L’auteur de science-fiction Alain Damasio se met à l’essai et nous emporte dans la fabrique de notre monde connecté : la Silicon Valley. Un plaidoyer pour un rapport critique (et parfois fasciné) à la technologie.
Alain Damasio, auteur de science-fiction (ayant notamment signé La Zone du dehors, La Horde du contrevent, et Les Furtifs) se met à l’essai, et même au reportage, avec un ouvrage inspiré de ses pérégrinations dans la région où notre monde connecté est façonné… : la Silicon Valley, ou La Vallée du Silicium (Seuil, 2024).
« La matérialité du monde est une mélancolie désormais », annonce le bandeau du livre. L’absence de matérialité, le désir de ne plus toucher, de ne plus faire, mais de faire faire et d’abandonner une partie de soi, y compris de son corps et de son libre-arbitre aux machines, est au cœur du propos de l’écrivain. Mais s’il y a mélancolie, elle reste combative et lucide.Damasio commence par l’épicentre symbolique de la Silicon Valley : le siège d’Apple à Cupertino, un anneau, un ring, de mille six cents mètres de diamètre.
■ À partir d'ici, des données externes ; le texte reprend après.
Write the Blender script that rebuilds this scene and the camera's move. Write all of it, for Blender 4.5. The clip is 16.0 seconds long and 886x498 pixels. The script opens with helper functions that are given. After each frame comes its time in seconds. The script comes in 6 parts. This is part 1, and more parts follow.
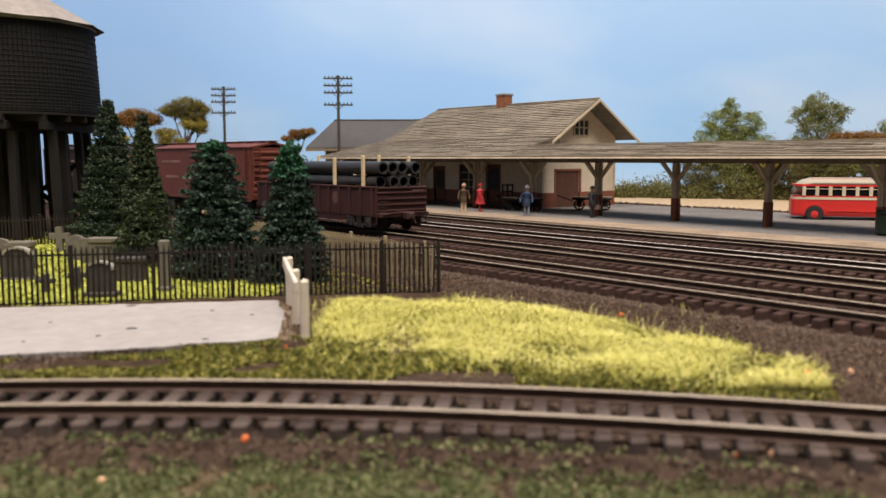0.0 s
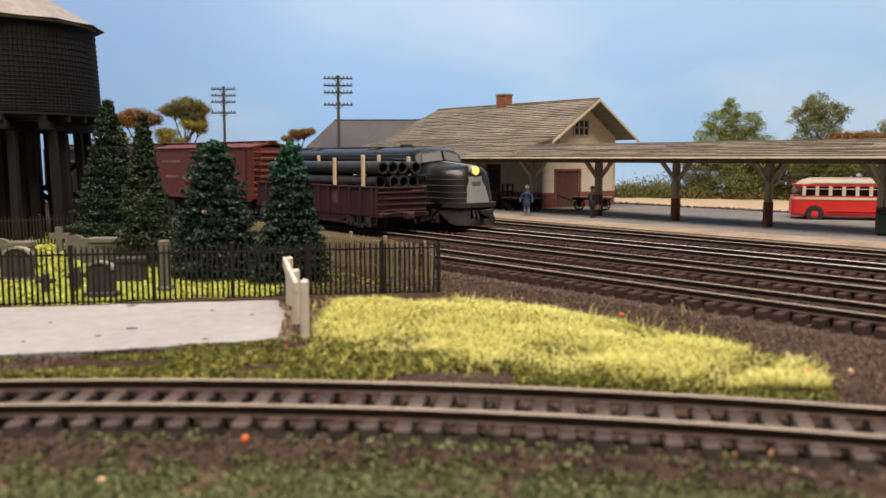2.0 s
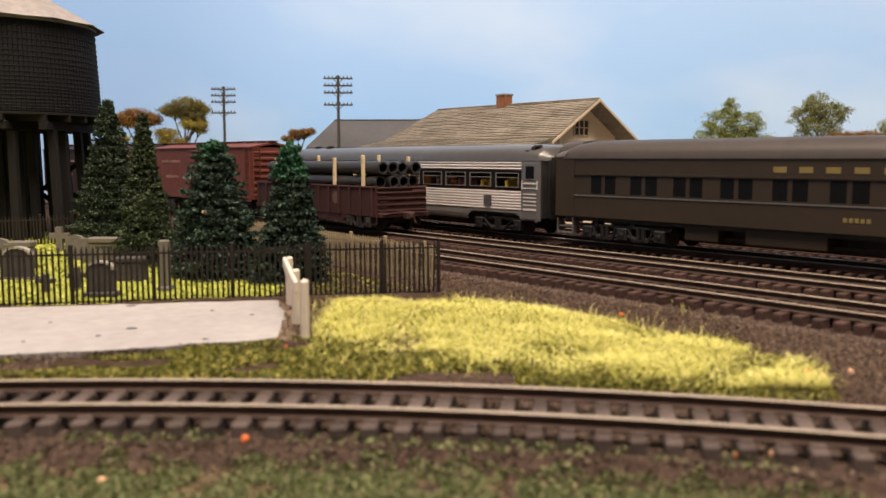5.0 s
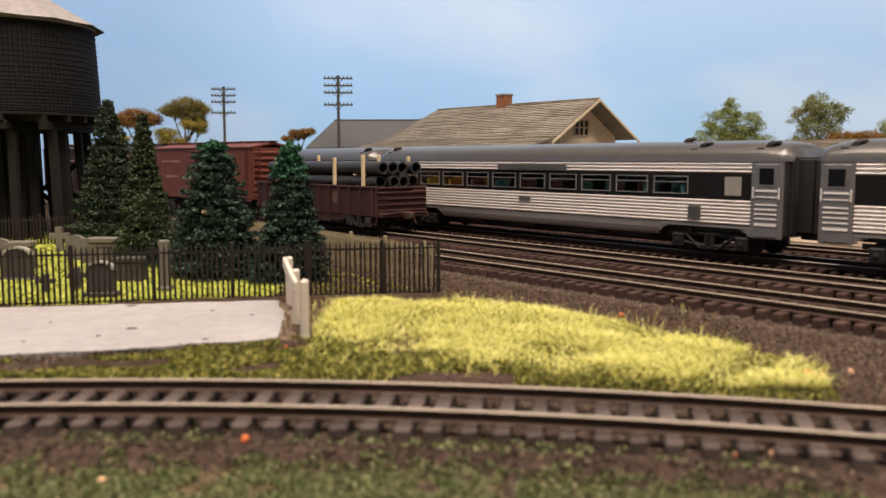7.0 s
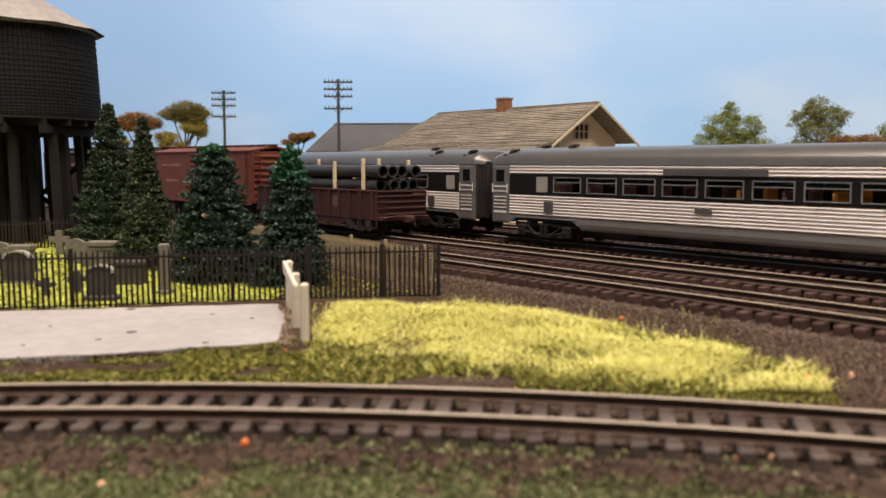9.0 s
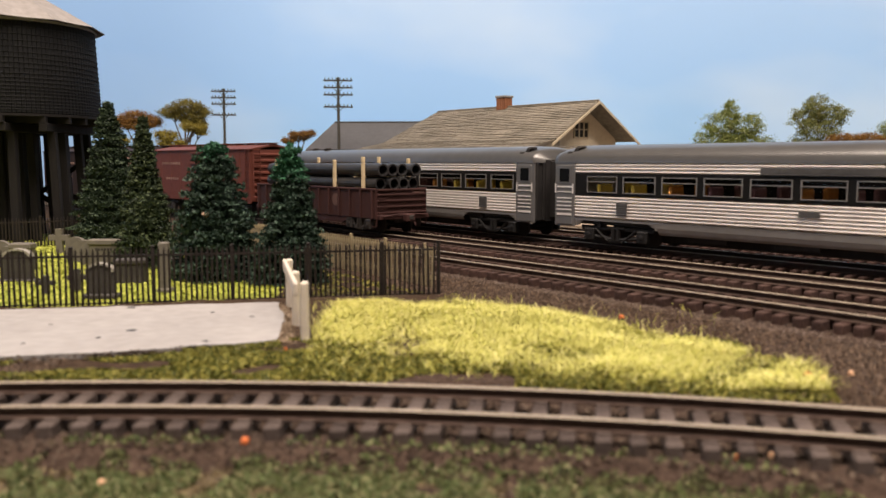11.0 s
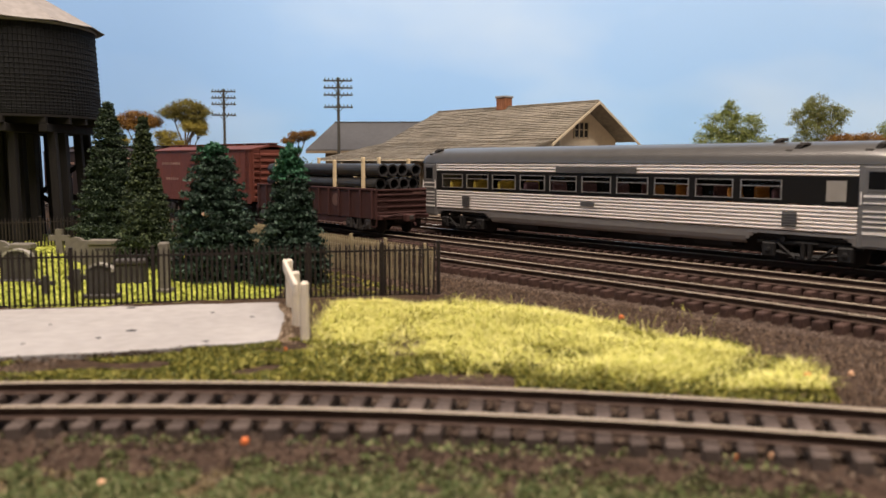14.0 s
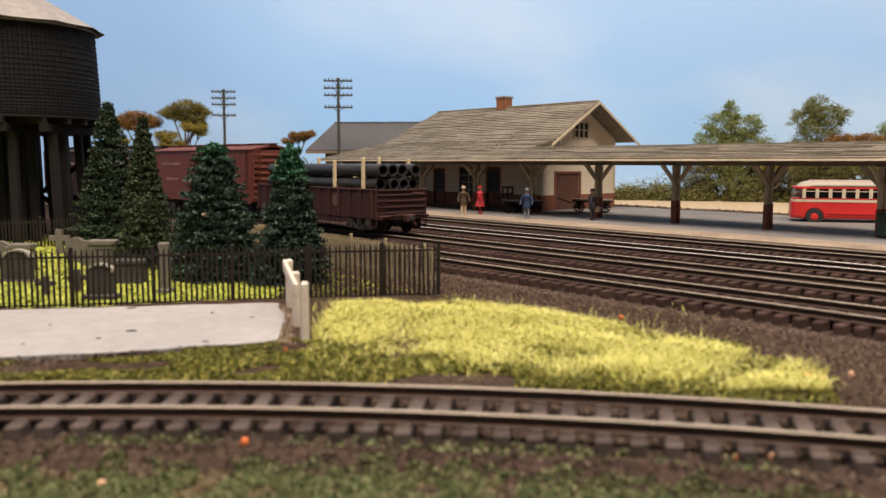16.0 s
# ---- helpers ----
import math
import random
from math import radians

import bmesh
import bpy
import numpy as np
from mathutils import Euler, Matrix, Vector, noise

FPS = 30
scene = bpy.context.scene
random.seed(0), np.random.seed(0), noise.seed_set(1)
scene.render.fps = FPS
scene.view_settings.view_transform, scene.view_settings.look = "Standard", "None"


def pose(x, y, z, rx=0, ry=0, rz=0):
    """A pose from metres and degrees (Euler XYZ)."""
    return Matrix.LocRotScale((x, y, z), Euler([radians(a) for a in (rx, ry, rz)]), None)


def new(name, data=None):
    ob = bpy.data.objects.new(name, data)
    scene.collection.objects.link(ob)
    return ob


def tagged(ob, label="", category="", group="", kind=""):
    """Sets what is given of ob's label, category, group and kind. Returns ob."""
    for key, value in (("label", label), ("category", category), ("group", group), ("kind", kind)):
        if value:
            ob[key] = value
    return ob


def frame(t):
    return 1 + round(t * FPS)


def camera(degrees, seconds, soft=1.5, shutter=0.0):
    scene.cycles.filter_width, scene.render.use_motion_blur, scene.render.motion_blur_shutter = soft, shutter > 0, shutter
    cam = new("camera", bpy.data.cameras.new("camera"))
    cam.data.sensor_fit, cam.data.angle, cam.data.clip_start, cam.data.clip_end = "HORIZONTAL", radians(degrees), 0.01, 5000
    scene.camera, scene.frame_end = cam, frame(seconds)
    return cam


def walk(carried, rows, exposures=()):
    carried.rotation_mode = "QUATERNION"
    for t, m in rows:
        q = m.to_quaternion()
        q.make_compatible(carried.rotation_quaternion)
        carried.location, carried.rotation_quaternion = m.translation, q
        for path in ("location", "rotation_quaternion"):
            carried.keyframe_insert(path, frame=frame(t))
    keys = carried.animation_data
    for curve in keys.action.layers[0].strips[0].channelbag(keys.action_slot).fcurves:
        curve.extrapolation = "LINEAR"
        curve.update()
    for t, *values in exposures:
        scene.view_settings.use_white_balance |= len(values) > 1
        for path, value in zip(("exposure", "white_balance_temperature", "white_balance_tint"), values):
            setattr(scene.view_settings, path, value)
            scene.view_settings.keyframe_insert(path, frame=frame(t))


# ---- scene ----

Un ring qui lui fait à la fois penser à un vaisseau spatial, et à une cathédrale. Cette première visite a d’ailleurs lieu un dimanche.
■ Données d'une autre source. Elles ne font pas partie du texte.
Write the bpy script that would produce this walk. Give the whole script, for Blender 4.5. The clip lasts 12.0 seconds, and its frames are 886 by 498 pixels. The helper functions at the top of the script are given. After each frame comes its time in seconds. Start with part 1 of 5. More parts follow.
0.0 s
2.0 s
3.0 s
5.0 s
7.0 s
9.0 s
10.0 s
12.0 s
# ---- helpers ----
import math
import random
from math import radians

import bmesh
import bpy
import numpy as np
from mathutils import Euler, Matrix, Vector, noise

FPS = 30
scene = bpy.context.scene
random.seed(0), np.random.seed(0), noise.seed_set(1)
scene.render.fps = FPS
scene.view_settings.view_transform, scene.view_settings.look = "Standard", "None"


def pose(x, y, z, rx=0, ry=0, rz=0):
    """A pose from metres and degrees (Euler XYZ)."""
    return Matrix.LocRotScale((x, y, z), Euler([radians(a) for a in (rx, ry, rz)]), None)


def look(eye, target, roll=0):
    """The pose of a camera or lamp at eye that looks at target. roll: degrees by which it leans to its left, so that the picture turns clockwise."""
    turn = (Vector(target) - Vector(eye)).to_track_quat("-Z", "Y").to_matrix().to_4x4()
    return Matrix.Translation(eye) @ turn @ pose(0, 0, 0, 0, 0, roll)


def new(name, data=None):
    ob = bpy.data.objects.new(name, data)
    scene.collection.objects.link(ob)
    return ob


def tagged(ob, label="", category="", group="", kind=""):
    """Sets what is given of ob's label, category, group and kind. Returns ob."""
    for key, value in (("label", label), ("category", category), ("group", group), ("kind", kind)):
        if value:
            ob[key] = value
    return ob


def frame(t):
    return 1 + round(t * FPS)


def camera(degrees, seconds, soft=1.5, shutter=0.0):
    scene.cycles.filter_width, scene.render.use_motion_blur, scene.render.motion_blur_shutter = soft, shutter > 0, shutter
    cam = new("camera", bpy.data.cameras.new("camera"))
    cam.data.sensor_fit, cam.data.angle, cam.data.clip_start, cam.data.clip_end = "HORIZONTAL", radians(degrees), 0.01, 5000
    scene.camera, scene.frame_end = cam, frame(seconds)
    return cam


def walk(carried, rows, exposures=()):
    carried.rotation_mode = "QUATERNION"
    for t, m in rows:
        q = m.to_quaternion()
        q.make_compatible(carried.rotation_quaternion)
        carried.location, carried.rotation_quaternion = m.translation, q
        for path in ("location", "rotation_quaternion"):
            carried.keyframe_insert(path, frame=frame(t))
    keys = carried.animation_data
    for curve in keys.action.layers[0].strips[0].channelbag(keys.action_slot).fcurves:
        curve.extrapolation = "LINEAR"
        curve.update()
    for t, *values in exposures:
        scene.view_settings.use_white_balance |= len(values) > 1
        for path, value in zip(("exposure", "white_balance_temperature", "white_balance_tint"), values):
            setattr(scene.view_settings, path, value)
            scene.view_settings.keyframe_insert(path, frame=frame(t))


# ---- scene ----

Intervient alors une constante du livre, à travers la formule suivante : « Un Iphone ne se possède pas, il vous possède ». La note est donnée, nous sommes agis par les outils dessinés dans la Silicon Valley.
En se baladant chez Apple, Alain Damasio sent la violence derrière les décors propres, confortables et modernes, ainsi que la démesure, la folie, sans doute. Celle des chiffres par exemple : soixante-dix milliards de profit par an « grâce à des marges indécentes » (un Iphone vendu mille trois cents euros en coûte en réalité cent cinquante, nous explique-t-il). Deux mille milliards de capitalisation boursière, soit le PIB du Canada.
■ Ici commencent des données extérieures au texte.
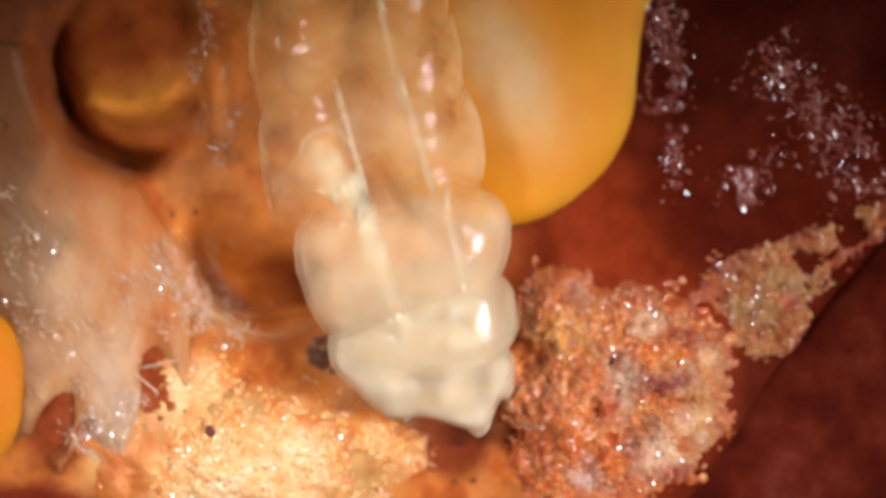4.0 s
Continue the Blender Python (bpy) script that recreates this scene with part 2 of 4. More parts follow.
for k, (see_skin, see_flesh, warm) in enumerate(((0.66, 0.52, 0.08), (0.64, 0.54, 0.18), (0.42, 0.0, 0.50), (0.40, 0.0, 0.78), (0.42, 0.0, 0.95), (0.44, 0.0, 1.0))):
    def tint(pale, ripe):
        return tuple(p * (1 - warm) + q * warm for p, q in zip(pale, ripe))
    skin = material("larva_cuticle", [tint((0.84, 0.61, 0.34), (0.74, 0.28, 0.05)), tint((0.90, 0.71, 0.45), (0.78, 0.38, 0.09)), tint((0.94, 0.79, 0.54), (0.84, 0.48, 0.16))], 0.45, 0.08,
                    0.4, 0.2, 0.014, 0.16, clear=see_skin, radius=(1.0, 0.92, 0.8), ends=(soft_end, firm)[k] if k < 2 else ring, mirror=(0.014, 0.012, 0.009, 0.009, 0.008, 0.008)[k], edge_gloss=0.05, patchy=0.0 if k < 2 else 0.85)
    meat = material("larva_flesh", [tint((0.78, 0.55, 0.28), (0.72, 0.24, 0.03)), tint((0.88, 0.69, 0.43), (0.82, 0.36, 0.07)), tint((0.95, 0.82, 0.58), (0.88, 0.50, 0.16))], 0.28, 0.5,
                    0.6, 0.3, radius=(1.0, 0.92, 0.8), spread=(0.30, 0.70), clear=see_flesh, ends=(soft_end, firm)[k], mirror=0.0, patchy=0.30) if k < 2 else None
    rings.append((skin, meat))
lobe_skin_mat = material("larva_lobe_cuticle", [(0.72, 0.54, 0.32), (0.82, 0.68, 0.46)], 0.3, 0.15, 0.3, 0.2, 0.005, 0.16, clear=0.5, radius=(1.0, 0.7, 0.45))
tail_mat = material("larva_tail_cuticle", [(0.91, 0.69, 0.41), (0.96, 0.79, 0.53)], 0.3, 0.09, 0.5, 0.25, 0.016, 0.14,
                    clear=0.64, radius=(1.0, 0.95, 0.85), ends=rear, mirror=0.012, edge_gloss=0.05)
tail_flesh_mat = material("larva_tail_flesh", [(0.83, 0.62, 0.38), (0.91, 0.75, 0.53), (0.96, 0.86, 0.68)], 0.20, 0.5, 0.8, 0.35, radius=(1.0, 0.95, 0.85),
                          spread=(0.34, 0.66), clear=0.16, ends=rear, mirror=0.0, patchy=0.26)
trachea_mat = material("trachea", [(0.76, 0.60, 0.38), (0.88, 0.80, 0.62)], 0.12, 0.5, 0.5, 0.1, clear=0.3, ends=(0.26, 0.52, -0.52, -0.26), mirror=0.0)
fat_mat = material("fat_body", [(0.82, 0.62, 0.34), (0.90, 0.78, 0.52), (0.94, 0.86, 0.66)], 0.10, 0.5, 0.5, 0.15, clear=0.22, patchy=0.16, spread=(0.36, 0.62), ends=(-0.05, 0.56, -0.56, 0.05), mirror=0.0)
fold_mat = material("pale_fold", [(0.76, 0.60, 0.38), (0.88, 0.80, 0.62)], 0.12, 0.5, 0.5, 0.1, clear=0.55, mirror=0.0)
spot_mat = material("pale_spot", [(0.90, 0.80, 0.64), (0.96, 0.90, 0.78)], 0.05, 0.5, clear=0.5, mirror=0.0)
gut_mat = material("gut", [(0.42, 0.13, 0.03), (0.54, 0.20, 0.05)], 0.2, 0.5, 0.3, 0.2, clear=0.72, ends=(0.0, 0.24, -0.24, -0.0), mirror=0.0)
murky_mat = material("murky_larva_skin", [(0.14, 0.036, 0.011), (0.25, 0.075, 0.023), (0.40, 0.15, 0.05)], 0.2, 0.14, 0.4, 0.2, 0.012, 0.12, spread=(0.35, 0.65), clear=0.5, mirror=0.010, edge_gloss=0.1)
hook_mat = material("mouth_hooks", [(0.03, 0.012, 0.02), (0.07, 0.03, 0.035)], 0.05, 0.12, clear=0.35, mirror=0.05)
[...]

Un monde connecté mais non lié
À San Francisco, les ultra riches côtoient les plus pauvres et les plus drogués aux opiacés, sans pudeur, remarque Damasio. Comment ne pas se révolter ? demande-t-il. Pourquoi moi-même, ne me révolté-je pas ? Parce que c’est une ville sans empathie, sans lien, répond-il. La question du lien est fondamentale. Mais la tech repousse l’altérité, la neutralise. Les réseaux sociaux nous connectent mais ne nous lient pas. La vallée du silicium nous propose un monde d’ « adulescents timides », « qui ont inventé les réseaux sociaux pour résoudre leurs problèmes à avoir des relations normales avec les autres ». Spéciale dédicace à Mark Zuckerberg.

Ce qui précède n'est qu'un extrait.